The flood on 1st December 2015 in Chennai brought the fourth most populous city in India to a standstill. The incessant rains caused economic damages amounting to $3 billion, and at least 250 people lost their lives. The El-Nino climatic cycle impacted the 2015 northeast monsoons during October-December. The areas at the Coromandel coast were the worst affected by flooding. While the role of climate change in that floods is still debated, what role did the geography of the city play? Understanding this will help in forecasting such events in future.
A new study by a researcher at the Indian Institute of Science, Bengaluru, has explored the role of the Eastern Ghats, located at a distance of 200 km from Chennai, in the devastating floods of 2015.
Chennai receives most of the rains from the northeast monsoon, when cyclonic systems, also known as ‘depressions’, form over Bay of Bengal and make landfall over the southern east coast of India. During 2015, the city saw three 'heavy rainfall' periods; the first lasting from 7th–9th November, the second from 14th–16th November, and the third from 30th November–2nd December. On 1st December, the city witnessed as much as 494 mm of rain in less than 24 hours, the odds of this occurring are once in at least 100 years.
Although computer models forecast rainfall, analysis of weather conditions which lead to such unforeseen event is necessary to trust and further improve these models. In this study, the researcher points out that the raining clouds were stationary over Chennai on 1st December 2015. The study also proposes a mechanism by which clouds can be blocked by the Eastern Ghats remotely over the coast. The study also proposes a mechanism by which clouds can become stationary over the coast involving interaction between clouds, mountain and wind.
“When it rains, the raindrops evaporate, cooling the air in that region. This chunk of cold air over the surface is known as the 'cold pool'. It takes more energy to lift the denser cold pool over the mountains. At certain speeds, the winds lack the energy to carry the cold pool over the mountains, but have enough to hold them against the mountain”, explains Mr. Jayesh Phadtare, a research scholar from IISc and the author of the study reported in Monthly Weather Review published by the American Meteorological Society.
Detailing the turn of events on the fateful day of 1st December, Mr. Phadtare says, “When the energy of the winds is almost equal to that required to climb a mountain, the cold pool becomes stationary, and its edge can extend about hundreds of kilometres ahead of the mountain. The warmer, and hence lighter, oceanic winds get uplifted well ahead of the mountain by the cold pool. Thus, the winds get blocked even before they reach the mountain walls by the invisible walls of the cold pool. This ‘upwind blocking' (upwind to the mountain) of winds occurred on 1 December 2015 over Chennai.”
The study used the Weather Research and Forecasting (WRF) model, developed by National Center for Atmospheric Research (NCAR), USA, that solves mathematical equations for weather forecasting. It is used by weather agencies all over the world, including the India Meteorological Department (IMD). The researcher validated the mechanism in the model with two experiments – the absence of orography and no evaporative cooling of rain. In both cases, clouds were not stationary over Chennai, implying that the Eastern Ghats obstructed the cold pool from moving downstream, thus stagnating the clouds. Continuous catastrophic rainfall that followed drowned Chennai.

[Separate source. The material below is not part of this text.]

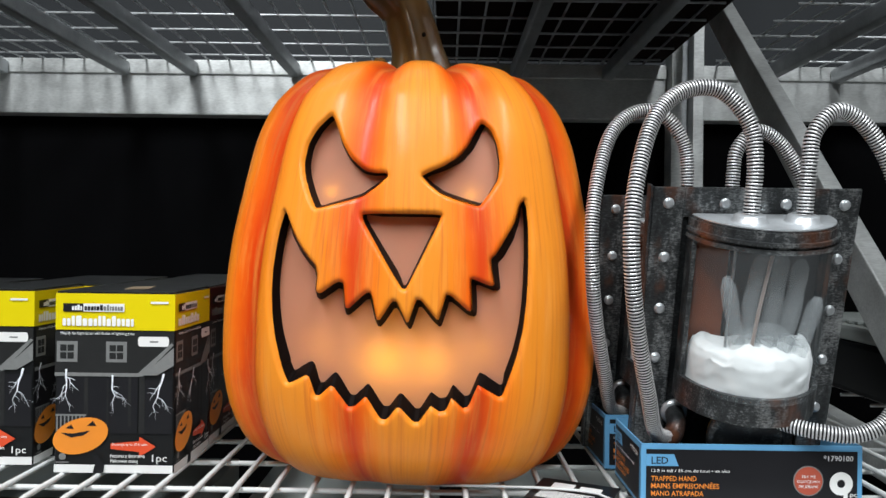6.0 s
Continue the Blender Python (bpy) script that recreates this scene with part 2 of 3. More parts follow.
for name, y0, y1, z0, z1, text, step, mat in (
        ("back_beam", BACK, BACK + 0.05, 0.540, 0.676, "galvanised steel beam at the back of the shelf above", 0.037, M_STEEL),
        ("front_beam", FRONT - 0.045, FRONT - 0.002, -0.095, -0.0015, "pale steel beam along the shelf front", 0.0, M_WIRE),
        ("top_front_beam", FRONT - 0.045, FRONT, 0.540, 0.676, "galvanised steel beam at the front of the shelf above", 0.0, M_STEEL)):
    beam(name, -1.60, 0.563, y0, y1, z0, z1, text, step, mat)
    beam(name, 0.645, 1.95, y0, y1, z0, z1, text + ", next bay", step, mat)


def tube(x, label="galvanised steel deck support bar", z=0.651):
    bm = box_bm(x - 0.0125, x + 0.0125, FRONT, BACK - 0.008, z - 0.018, z + 0.016, 0.006, 3)
    return tagged(part("deck_support", bm, M_STEEL_DARK), label, "support bar", "deck supports of the upper shelf")


for x in (-1.065, -0.768, -0.600, -0.350, 0.190, 0.415, 0.800, 0.975):
    tube(x)

# ---- upright frame ----
frame_x = 0.604
upright = empty("upright_frame", pose(frame_x, 0, 0), "galvanised steel upright frame with slanting braces", "rack upright")
for y in (FRONT - 0.03, BACK - 0.02):
    part("post", box_bm(-0.039, -0.013, y - 0.02, y + 0.035, -1.25, 2.2, 0.002), M_STEEL, upright)
    part("post", box_bm(0.013, 0.039, y - 0.02, y + 0.035, -1.25, 2.2, 0.002), M_STEEL, upright)
    part("post_web", box_bm(-0.013, 0.013, y + 0.02, y + 0.03, -1.25, 2.2), M_STEEL_DARK, upright)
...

The study is not the first to show that mountain features affect precipitation. “There are studies done over the California coast, over the west coast of Taiwan, and even over our Western Ghats where mountains influence the coastal rainfall”, says Mr. Phadtare. “But each region is unique with its own geographical settings, the weather patterns that develop are also different. Although one can draw some analogies, rules that apply over one region may not be valid over the other. However, the Eastern Ghats is a more complex mechanism and was not yet identified. In that sense, this modelling study is unique” he adds, talking about the implications of this study.
Cities and municipalities indeed have a significant role to play in ensuring floods and similar disasters are managed well by clearing clogged stormwater drains and cracking down illegal encroachment of water bodies. However, studies like this will improve our forecast of extreme rainfall and help to step up disaster preparedness and better management strategies.
The work was supported by the high performance computer (HPC) system facility at CAOS, IISc, funded by the Department of Science and Technology under Fund for Improvement of Science and Technology Infrastructure in Universities and Higher Educational Institutions (FIST) scheme and Divecha Center for Climate Change (DCCC).